En noche de insomnio me puse a mirar la biblioteca, que no es tan grande como la de Alberto Manguel, pero tiene libros que no recuerdo haber comprado. Así descubrí que tenía Dueño del mundo, de Julio Verne, un autor al que dejé de leer hace cincuenta años, cuando todavía se estilaba traducir el nombre de pila de los escritores populares. Al parecer, Verne lo sigue siendo y, según la Unesco (fuente poco confiable si las hay), es el segundo más traducido después de Agatha Christie y antes de Stephen King (y de Lenin, que está séptimo). Pero entonces era una lectura obligada para los niños que leían, aunque no sé si por buenas o malas razones. Por mi parte, cumplí con mi cuota de los Verne más famosos (los de las leguas submarinas, las semanas en globo y la vuelta al mundo con Cantinflas y David Niven), aunque los que me dejaron mejor recuerdo fueron algunos menos prominentes y acaso apócrifos, como el futuro tema de Manal Los quinientos millones de la Begún (reescritura de una novela que, según descubro en la Wikipedia, el editor le compró a un tercero) o El piloto del Danubio (un libro póstumo en el que metieron mano los editores y la familia).

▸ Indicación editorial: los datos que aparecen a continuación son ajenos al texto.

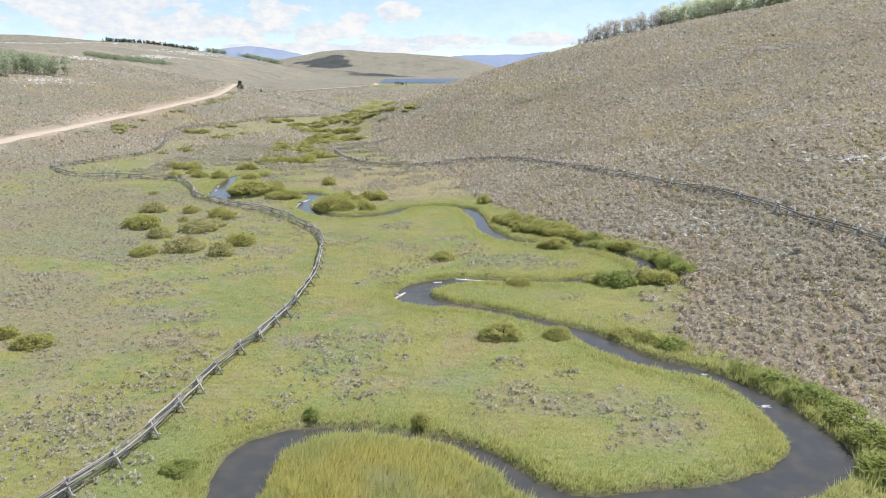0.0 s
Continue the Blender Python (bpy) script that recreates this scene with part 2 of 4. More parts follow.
def land(x, y):
    """The height of the ground."""
    x, y = np.asarray(x, float), np.asarray(y, float)
    z = base(x, y)
    far = np.hypot(x, y - 60)
    z = z + 0.16 * (fbm(x / 3.1, y / 3.1, 1, 3) - 0.5) * ease((400 - far) / 200)
    z = z + 0.8 * (fbm(x / 19, y / 19, 3, 2) - 0.5) * ease((right_hill(x, y) + left_hill(x, y) - 1.5) / 8)
    z = z + np.minimum(16, 0.014 * far) * (fbm(x / 230, y / 230, 4, 4) - 0.5) * ease((far - 330) / 500) * ease((right_hill(x, y) + left_hill(x, y) + far_hill(x, y) - 4) / 30)
    s = stream_edge(x, y)
    z = z + np.where(s < 0, -0.45 - 0.25 * np.clip(-s, 0, 1), -0.45 * (1 - ease((s + 0.08) / 0.6)))
    u, v = (x - 2.6) * 0.89 - (y - 64.4) * 0.45, (x - 2.6) * 0.45 + (y - 64.4) * 0.89
    bar = ease(1.6 - np.hypot(u / 3.4, v / 0.8) + 0.5 * (fbm(x / 0.8, y / 0.8, 15, 2) - 0.5))
    z = np.where(s < 0.3, np.maximum(z, base(x, y) - 0.6 + 0.27 * bar), z)
    d, h = road_part(x, y)
    return z + (h - z) * ease(1 - (d - 2.6) / 3.2)


def scrub(x, y):
    """Where low grey brush grows among the meadow's grass."""
    return ease((fbm(x / 7.5, y / 5.5, 91, 3) - 0.53) / 0.1) * ease((stream_edge(x, y) - 2) / 4)


def meadow(x, y):
    """How green the ground is: 1 on the valley's grass, 0 in the sagebrush; and how dry the grass is."""
    wob = 5 * (fbm(x / 9, y / 9, 21, 3) - 0.5)
    right = bend(y, (20, 36, 44, 50, 60, 68, 82, 96, 112, 126, 150, 200, 260, 400, 560, 800), (29, 27.5, 26.5, 22, 23.5, 27, 23.8, 16.5, 9.8, 6, 3, -17, -30, -38, -48, -62))
    left = bend(y, (20, 60, 110, 150, 200, 260, 300, 340, 400, 560, 800), (-92, -98, -104, -106, -98, -104, -106, -92, -75, -78, -90))
    g = ease((right - x + 0.7 * wob) / 2.6 + 0.3) * ease((x - left + wob) / 6) * (1 - ease((y - 620) / 120))
    u, v = (x + 72) * 0.995 + (y - 245) * -0.08, (y - 245) * 0.995 + (x + 72) * 0.08
    g = g * ease((np.hypot(u / 17, v / 55) - 0.85) / 0.3 + wob / 12)
    patch = fbm(x / 13, y / 8, 33, 3) + 0.34 * ease((-20 - x) / 30) * ease((170 - y) / 40) - 0.12 * ease((x + 25) / 10)
    g = g * (1 - (0.75 - 0.2 * ease((-20 - x) / 10)) * ease((patch - 0.60) / 0.14)) * (1 - 0.35 * scrub(x, y))
    dry = ease((y - 122) / 14 + wob / 10) * ease((x + 40) / 14) * ease((215 - y) / 40)
    dry = np.maximum(dry, 0.6 * ease((y - 190) / 70))
    s = stream_edge(x, y)
    wet = ease((7 - s) / 6)
    g = np.maximum(g, ease((3.2 - s) / 2.4) * 1.0)
    return g, dry * (1 - wet), wet

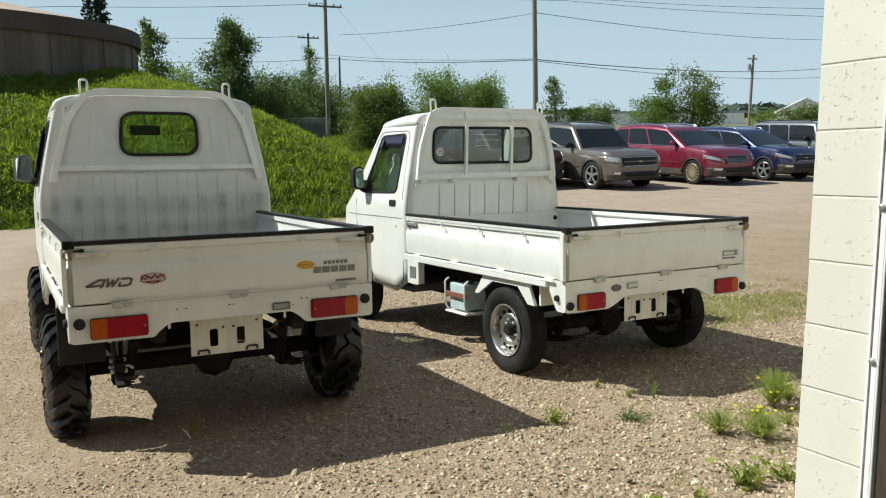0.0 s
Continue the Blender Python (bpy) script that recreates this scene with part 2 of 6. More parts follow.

No tuve mucho contacto con Verne desde entonces. A lo largo de los años descubrí que Proust, Roussel y Aira lo admiraron, pero tampoco sé si por buenas o malas razones. Así que emprendí la lectura de Dueño del mundo con ojo ingenuo. En el segundo párrafo, descubrí un error que me dejó perplejo: “Este sistema orográfico [los montes Apalaches], el más importante de esta parte de América del Norte, se desarrolla en una longitud de 900 millas, aproximadamente, o sea 600 kilómetros”. Me pregunté, alarmado, si Verne no sabría que las millas miden más y no menos que los kilómetros. Así que fui a internet en busca del original y me tranquilizó leer que no era así: neuf cents milles, soit seize cents kilomètres. Alguien tradujo seize como seis y no como dieciséis. Digo alguien, porque el nombre de Ana Drucker, que figura como traductora de Verne, pero también de Wilkie Collins y de Karl Marx en otros libros de la editorial Claridad, suena a seudónimo inventado para ocultar incompetencias plurales.
Creo que debo haber comprado el libro (editado en 2008) por su aspecto agradable y por sus ilustraciones un poco siniestras y con aire antiguo. Internet, nuevamente, me permitió descubrir en un extraordinario sitio llamado The Illustrated Jules Verne, que son las originales de George Roux (1904), aunque los amigos de Claridad lo dejan en la oscuridad. Descubro también que uno se podría quedar a vivir con Verne en la web, descargar todos sus libros, disfrutar de los dibujos y de la imaginación del escritor como un adulto-niño liberado de la obligación de instruirse mediante su lectura. Dueño del mundo, novela un poco deshilvanada y perezosa (Verne estaba enfermo y moriría un año después), tiene lo suyo, con su detective tarambana y su genio megalómano, creador de una máquina prodigiosa que reúne las capacidades del auto de carrera, el avión y el submarino, con la cual amenaza a las potencias internacionales. El misterioso inventor resulta ser Robur el conquistador, el de la novela de 1886, que me aburrió mucho en 1966, por lo que dejé de leer a Verne. La coincidencia invita a retomar el hábito.